What then of the man who shuffles embarrassedly to his vicar or a counsellor and says that he has always been a Christian, as plenty of girls could testify, but lately he has been having thoughts about cycles of rebirth, and could the counsellor help him to rid himself of these unwanted feelings? Can a Tibetan lama then leap upon him and claim that these feelings are proof that the man is a Buddhist and has always been from birth, and no one shall be permitted to convert him?

The truth of religious preference is that it is not in the strict categories its advocates pretend: it is a swirling, ever-changing sea of senses and  responses which , taken together, may be characterised as generally one name of another. Even for those of us who have always been exclusively Christian, I may waver year to year over Arminian ideas, or annihilationism, or degrees of acceptance of figurative art; which is normal, healthy development. Others go further in their wandering deep reactions, which should be accepted too and not punished by law.

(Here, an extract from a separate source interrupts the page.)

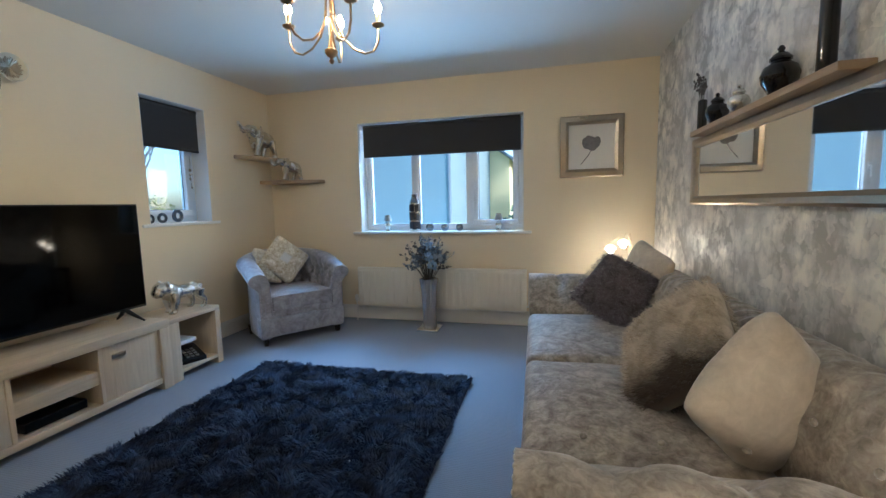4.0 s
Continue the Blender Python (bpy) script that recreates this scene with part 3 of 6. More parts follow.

In India such laws against conversion practices started in the princely states to impede Christian missionaries. Allegiance declared in the impetuosity of youth had to be caught and frozen when otherwise at mature reflection might embrace the promises of the Gospel. Personal development had to be impeded by the policeman’s boot.

Once one state has adopted such a law, the pressure comes on others not to be left behind. It is an outrageous law, but once normalised in one place, there is no outrage heard. An activist will portray a failure to enact a conversion ban to be the outrage.

Could we see such a thing in Britain?